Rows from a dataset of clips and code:
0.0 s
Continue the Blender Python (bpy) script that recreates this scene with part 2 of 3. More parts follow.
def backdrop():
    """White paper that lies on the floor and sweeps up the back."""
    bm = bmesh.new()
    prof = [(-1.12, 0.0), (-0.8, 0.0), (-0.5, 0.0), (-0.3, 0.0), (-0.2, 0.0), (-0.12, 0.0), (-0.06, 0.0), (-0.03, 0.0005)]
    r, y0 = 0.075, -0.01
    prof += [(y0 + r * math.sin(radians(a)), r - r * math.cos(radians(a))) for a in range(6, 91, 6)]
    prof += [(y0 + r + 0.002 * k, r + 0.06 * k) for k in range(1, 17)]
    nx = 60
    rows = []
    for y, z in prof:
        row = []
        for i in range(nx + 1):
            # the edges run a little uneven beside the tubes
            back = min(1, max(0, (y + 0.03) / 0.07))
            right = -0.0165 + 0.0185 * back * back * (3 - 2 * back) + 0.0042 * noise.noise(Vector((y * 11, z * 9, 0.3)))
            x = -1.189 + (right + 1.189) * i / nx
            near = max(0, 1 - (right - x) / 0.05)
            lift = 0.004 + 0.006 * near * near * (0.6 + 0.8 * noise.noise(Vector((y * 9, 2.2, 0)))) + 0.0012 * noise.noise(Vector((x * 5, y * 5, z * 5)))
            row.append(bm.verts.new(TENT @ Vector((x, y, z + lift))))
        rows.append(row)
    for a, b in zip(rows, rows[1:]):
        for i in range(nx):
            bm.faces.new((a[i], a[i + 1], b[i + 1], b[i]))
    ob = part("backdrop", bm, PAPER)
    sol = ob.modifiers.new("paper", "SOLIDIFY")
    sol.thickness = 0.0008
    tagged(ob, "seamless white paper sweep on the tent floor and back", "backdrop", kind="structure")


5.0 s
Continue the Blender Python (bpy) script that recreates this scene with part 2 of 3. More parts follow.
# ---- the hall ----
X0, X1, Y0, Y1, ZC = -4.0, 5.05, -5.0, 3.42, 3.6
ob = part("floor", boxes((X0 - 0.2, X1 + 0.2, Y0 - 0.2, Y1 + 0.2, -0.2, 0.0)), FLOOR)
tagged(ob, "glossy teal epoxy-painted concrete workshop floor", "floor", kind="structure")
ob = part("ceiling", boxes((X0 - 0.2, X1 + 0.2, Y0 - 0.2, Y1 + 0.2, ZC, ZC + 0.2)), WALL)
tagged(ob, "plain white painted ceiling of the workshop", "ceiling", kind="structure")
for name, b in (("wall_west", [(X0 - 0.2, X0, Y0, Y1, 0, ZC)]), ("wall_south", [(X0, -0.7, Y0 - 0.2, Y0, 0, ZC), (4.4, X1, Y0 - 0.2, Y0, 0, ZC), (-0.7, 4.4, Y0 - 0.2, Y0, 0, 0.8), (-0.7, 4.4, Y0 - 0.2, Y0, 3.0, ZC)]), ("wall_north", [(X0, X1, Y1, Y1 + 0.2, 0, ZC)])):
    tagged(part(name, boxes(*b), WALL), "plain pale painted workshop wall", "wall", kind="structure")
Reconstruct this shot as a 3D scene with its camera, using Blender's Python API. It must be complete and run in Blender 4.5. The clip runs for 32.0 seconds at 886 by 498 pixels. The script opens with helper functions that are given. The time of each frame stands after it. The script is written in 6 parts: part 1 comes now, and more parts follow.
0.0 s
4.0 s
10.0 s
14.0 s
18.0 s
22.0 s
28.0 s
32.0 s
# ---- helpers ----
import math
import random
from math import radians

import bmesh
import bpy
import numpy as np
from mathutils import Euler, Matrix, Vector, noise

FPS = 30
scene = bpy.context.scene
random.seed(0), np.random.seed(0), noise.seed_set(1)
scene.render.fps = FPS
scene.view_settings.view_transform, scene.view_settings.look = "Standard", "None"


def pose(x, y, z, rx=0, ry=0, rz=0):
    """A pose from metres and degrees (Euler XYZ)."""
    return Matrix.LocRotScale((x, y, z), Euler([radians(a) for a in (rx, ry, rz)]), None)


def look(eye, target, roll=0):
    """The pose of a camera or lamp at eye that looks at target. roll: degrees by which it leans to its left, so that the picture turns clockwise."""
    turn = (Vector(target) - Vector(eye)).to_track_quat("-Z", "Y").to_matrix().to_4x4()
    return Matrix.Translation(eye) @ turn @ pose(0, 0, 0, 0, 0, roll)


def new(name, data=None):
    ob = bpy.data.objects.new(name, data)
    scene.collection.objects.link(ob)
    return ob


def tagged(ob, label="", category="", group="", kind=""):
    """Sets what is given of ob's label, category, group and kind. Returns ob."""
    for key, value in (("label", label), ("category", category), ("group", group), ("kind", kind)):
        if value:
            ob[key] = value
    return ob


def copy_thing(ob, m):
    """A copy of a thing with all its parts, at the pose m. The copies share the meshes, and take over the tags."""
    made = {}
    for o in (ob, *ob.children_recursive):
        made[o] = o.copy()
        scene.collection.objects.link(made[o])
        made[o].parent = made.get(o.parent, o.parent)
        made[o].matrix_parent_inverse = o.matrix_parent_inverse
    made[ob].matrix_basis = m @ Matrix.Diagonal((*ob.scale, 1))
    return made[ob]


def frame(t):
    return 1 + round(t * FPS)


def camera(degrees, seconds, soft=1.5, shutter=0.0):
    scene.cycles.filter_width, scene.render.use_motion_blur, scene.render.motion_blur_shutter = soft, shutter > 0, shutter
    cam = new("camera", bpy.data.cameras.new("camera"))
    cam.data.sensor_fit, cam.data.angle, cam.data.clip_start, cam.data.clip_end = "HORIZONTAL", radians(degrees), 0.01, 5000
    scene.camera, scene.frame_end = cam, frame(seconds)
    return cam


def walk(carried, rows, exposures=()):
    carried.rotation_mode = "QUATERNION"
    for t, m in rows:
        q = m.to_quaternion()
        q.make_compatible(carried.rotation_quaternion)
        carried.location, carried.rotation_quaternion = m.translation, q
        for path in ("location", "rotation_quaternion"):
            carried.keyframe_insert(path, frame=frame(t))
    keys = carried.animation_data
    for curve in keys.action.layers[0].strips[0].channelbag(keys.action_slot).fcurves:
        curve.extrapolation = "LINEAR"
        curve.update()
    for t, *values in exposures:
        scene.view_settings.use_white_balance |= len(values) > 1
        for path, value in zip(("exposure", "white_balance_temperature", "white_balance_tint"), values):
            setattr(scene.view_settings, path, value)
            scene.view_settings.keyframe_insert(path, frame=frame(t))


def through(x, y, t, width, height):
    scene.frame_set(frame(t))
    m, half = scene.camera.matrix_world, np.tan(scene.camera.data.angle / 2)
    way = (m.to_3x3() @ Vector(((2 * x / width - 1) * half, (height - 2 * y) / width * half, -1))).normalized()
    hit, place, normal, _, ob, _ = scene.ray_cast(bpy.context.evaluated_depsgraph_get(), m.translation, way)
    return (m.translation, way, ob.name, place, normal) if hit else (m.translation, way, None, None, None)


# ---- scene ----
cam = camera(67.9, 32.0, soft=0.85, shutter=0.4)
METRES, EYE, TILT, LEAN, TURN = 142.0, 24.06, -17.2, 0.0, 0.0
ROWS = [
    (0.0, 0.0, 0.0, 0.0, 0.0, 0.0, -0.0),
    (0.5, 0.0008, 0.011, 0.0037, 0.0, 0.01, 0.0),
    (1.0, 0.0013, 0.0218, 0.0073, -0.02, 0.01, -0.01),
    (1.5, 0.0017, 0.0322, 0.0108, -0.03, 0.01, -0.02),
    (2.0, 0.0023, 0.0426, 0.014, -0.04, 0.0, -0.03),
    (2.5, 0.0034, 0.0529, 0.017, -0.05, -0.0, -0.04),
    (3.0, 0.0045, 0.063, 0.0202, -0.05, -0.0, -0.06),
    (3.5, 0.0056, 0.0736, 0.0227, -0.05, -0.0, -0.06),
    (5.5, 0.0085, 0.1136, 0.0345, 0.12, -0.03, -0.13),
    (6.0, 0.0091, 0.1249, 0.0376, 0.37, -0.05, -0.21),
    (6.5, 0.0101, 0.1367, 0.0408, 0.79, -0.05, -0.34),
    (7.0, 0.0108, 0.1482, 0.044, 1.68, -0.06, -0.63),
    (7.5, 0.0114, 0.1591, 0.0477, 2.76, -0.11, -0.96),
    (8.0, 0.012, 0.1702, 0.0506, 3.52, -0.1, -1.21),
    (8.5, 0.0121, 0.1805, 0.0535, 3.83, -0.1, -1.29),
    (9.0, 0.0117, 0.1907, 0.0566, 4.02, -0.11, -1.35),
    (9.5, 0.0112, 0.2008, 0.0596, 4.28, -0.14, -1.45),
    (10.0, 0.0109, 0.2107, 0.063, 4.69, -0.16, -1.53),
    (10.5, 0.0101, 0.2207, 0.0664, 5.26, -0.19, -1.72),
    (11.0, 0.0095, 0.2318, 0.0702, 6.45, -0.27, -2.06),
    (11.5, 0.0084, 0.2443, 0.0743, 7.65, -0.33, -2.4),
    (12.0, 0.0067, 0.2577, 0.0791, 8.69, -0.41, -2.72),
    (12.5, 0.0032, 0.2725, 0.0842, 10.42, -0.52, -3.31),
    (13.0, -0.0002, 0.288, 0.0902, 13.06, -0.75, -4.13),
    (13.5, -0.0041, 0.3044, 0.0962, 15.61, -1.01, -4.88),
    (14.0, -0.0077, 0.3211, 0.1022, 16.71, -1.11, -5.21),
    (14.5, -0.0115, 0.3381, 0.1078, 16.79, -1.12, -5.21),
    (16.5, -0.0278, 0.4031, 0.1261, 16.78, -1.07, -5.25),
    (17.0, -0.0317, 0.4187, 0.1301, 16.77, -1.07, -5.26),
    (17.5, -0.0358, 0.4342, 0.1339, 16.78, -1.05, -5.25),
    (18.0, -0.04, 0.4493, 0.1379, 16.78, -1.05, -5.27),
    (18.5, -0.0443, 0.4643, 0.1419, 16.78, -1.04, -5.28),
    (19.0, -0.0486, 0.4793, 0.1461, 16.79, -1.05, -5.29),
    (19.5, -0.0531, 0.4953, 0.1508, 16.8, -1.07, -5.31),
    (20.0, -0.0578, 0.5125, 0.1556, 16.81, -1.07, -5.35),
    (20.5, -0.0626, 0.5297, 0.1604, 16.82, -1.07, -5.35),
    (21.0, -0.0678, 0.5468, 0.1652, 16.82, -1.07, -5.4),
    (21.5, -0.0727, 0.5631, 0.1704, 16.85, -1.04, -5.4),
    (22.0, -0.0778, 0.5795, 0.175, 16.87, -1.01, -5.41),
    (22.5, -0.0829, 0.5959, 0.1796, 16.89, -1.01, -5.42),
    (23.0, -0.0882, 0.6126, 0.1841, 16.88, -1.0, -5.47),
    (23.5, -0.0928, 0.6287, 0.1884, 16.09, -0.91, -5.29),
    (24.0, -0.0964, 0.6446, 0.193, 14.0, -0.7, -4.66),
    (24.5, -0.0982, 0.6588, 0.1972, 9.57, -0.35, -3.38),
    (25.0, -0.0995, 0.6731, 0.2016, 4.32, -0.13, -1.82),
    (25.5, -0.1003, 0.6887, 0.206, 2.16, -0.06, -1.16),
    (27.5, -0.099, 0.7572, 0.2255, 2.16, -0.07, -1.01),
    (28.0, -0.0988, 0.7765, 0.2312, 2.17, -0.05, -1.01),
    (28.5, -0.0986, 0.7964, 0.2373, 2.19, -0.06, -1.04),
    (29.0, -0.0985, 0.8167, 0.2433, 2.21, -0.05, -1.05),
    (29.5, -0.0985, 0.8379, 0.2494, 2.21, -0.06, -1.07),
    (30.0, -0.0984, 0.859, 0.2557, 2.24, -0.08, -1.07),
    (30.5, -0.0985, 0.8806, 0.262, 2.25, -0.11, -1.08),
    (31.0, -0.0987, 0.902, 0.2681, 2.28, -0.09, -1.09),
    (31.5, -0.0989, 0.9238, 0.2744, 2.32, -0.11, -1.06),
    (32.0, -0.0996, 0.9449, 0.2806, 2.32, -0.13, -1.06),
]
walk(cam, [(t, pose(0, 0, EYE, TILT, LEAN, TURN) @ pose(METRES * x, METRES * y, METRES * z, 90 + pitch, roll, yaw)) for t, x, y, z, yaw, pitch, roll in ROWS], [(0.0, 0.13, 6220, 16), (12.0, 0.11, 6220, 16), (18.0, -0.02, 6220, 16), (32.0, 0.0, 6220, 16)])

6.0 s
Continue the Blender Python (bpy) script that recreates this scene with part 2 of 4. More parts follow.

## Given problem
Give back exactly the lines from the line that has "made[ob].matrix_basis = m" to the line that has "for curve in", both included, and leave out all others.

## Written response
    made[ob].matrix_basis = m @ Matrix.Diagonal((*ob.scale, 1))
    return made[ob]


def frame(t):
    return 1 + round(t * FPS)


def camera(degrees, seconds, soft=1.5, shutter=0.0):
    scene.cycles.filter_width, scene.render.use_motion_blur, scene.render.motion_blur_shutter = soft, shutter > 0, shutter
    cam = new("camera", bpy.data.cameras.new("camera"))
    cam.data.sensor_fit, cam.data.angle, cam.data.clip_start, cam.data.clip_end = "HORIZONTAL", radians(degrees), 0.01, 5000
    scene.camera, scene.frame_end = cam, frame(seconds)
    return cam


def walk(carried, rows, exposures=()):
    carried.rotation_mode = "QUATERNION"
    for t, m in rows:
        q = m.to_quaternion()
        q.make_compatible(carried.rotation_quaternion)
        carried.location, carried.rotation_quaternion = m.translation, q
        for path in ("location", "rotation_quaternion"):
            carried.keyframe_insert(path, frame=frame(t))
    keys = carried.animation_data
    for curve in keys.action.layers[0].strips[0].channelbag(keys.action_slot).fcurves:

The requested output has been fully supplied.